There is a sheltered spot below a small overhang about 20 meters down and lookers right of the route to gear up, and leave your skis and packs.

THe route as seen from the approach

Pitch 1:  45m M8 - From the highest point of snow below the ice, trend slight right up easy, scrappy, mixed snow ice and rock.  A fist crack provides protection for a steep bodylength to the chossy back of the cave.  Follow 4 bolts up and left requiring a few honest pulls, to get to a nice crack.  Follow that up.  It soon passes two more bolts and a fixed nut from the old rappel anchor.  After those, trend right, then back left to a bulge below the ice which is used to gain a small ledge and a bolted anchor on the right.  Be sure to put a runner on the first bolt, a medium length draw on the second bolt, and extend other cams etc. where necessary to reduce rope drag.
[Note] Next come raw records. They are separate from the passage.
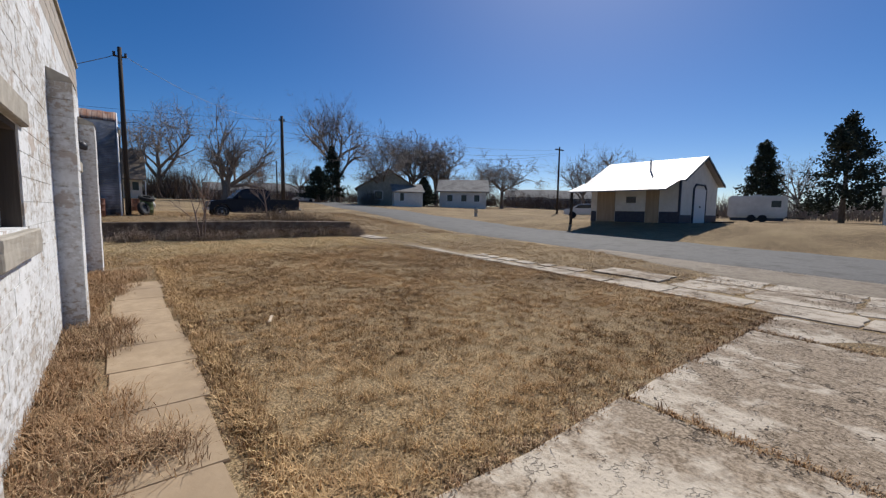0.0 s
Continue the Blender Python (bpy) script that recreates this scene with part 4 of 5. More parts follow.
# ---- houses and sheds ----
def gable_house(name, label, m, length, depth, wall_h, roof_h, walls, roof, windows=(), eave=0.4, doors=(), chimney=None):
    """A house with its length along local x and its front at local -y; windows are (side, along, z0, width, height)."""
    ob = thing(name, label, "house" if name == "house" else "shed", m)
    wall = bmesh.new()
    for p in (-1, 1):
        box(-length / 2, length / 2, p * depth / 2 - 0.1, p * depth / 2 + 0.1, -0.4, wall_h, bm=wall)
        prism([(-depth / 2 + 0.1, -0.4), (depth / 2 - 0.1, -0.4), (depth / 2 - 0.1, wall_h), (0, wall_h + roof_h * (1 - 0.1 / depth)), (-depth / 2 + 0.1, wall_h)], -0.2 * p, "x", p * length / 2, wall)
    wall_ = part("wall", wall, walls, ob)
    for p in (-1, 1):
        slope = roof_h / (depth / 2)
        a = (p * (depth / 2 + eave), wall_h - eave * slope)
        part("roof_slope", prism([a, (0, wall_h + roof_h), (0, wall_h + roof_h + 0.16), (a[0], a[1] + 0.16)], length + 2 * eave, "x", -length / 2 - eave), roof, ob)
    for sd, along, z0, w_, h_ in windows:
        spot = {"front": pose(along, -depth / 2 - 0.1, z0), "left": pose(-length / 2 - 0.0, along, z0, 0, 0, -90), "right": pose(length / 2 + 0.0, along, z0, 0, 0, 90)}[sd]
        f = holed(-0.03, 0.03, -w_ / 2 - 0.08, w_ / 2 + 0.08, -0.08, h_ + 0.08, [(-w_ / 2, w_ / 2, 0, h_)])
        bmesh.ops.transform(f, verts=f.verts, matrix=spot @ pose(0, 0, 0, 0, 0, 90))
        fo = part("window", f, M["sign_white"], ob, "white framed window")
        part("pane", box(-w_ / 2, w_ / 2, -0.02, 0.02, 0, h_, m=spot), M["dark_glass"], fo)
    for sd, along, w_, h_, mat_ in doors:
        spot = {"front": pose(along, -depth / 2 - 0.1, 0), "left": pose(-length / 2, along, 0, 0, 0, -90), "right": pose(length / 2, along, 0, 0, 0, 90)}[sd]
        part("door", box(-w_ / 2, w_ / 2, -0.04, 0.04, 0, h_, 0.01, m=spot), mat_, ob)
    if chimney:
        part("chimney", box(chimney - 0.2, chimney + 0.2, -0.2, 0.2, wall_h + roof_h - 0.5, wall_h + roof_h + 0.7), M["brick_red"], ob)
    return ob


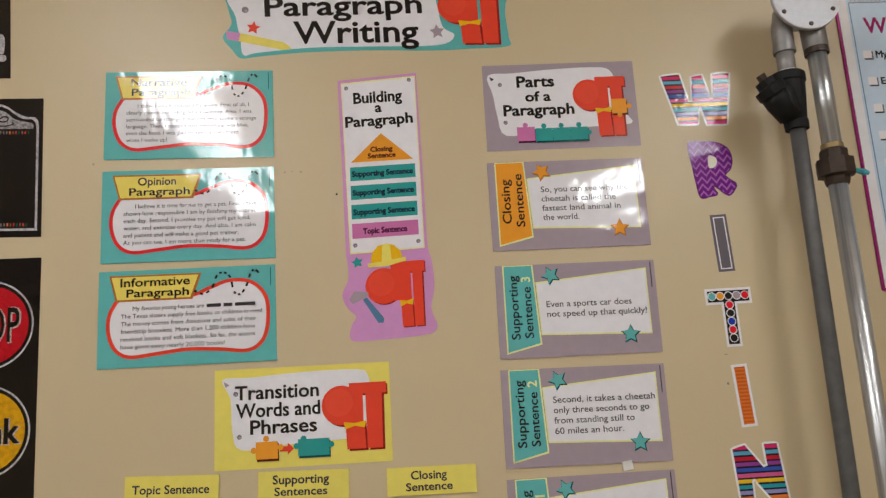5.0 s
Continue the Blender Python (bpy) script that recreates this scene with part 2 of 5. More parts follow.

Pitch 2: 50m M6 R - This might be much easier on fatter years.  An 80-degree ice goulotte, with occasional rock pro for 15-meters, leads to average 60-degree terrain.  It was a very consistent 3 cm thick the entire way for us, and was unprotectable for 30 meters after the angle kicked back.  A fall would be serious.  Fortunately, the ice we had was of excellent quality making it a reasonable endeavour.  The bolted anchor is about 5 meters right of the pillar.

Pitch 3: 30m WI5 - Steep ice, thin and hard to protect at the first, but it does improve.  A bolted anchor is on the right below a rock roof.

Pitch 4:  25m WI4 - Straight forward ice climbing.  The bolted anchor is about 3-4 meters above the top of the ice in some rock.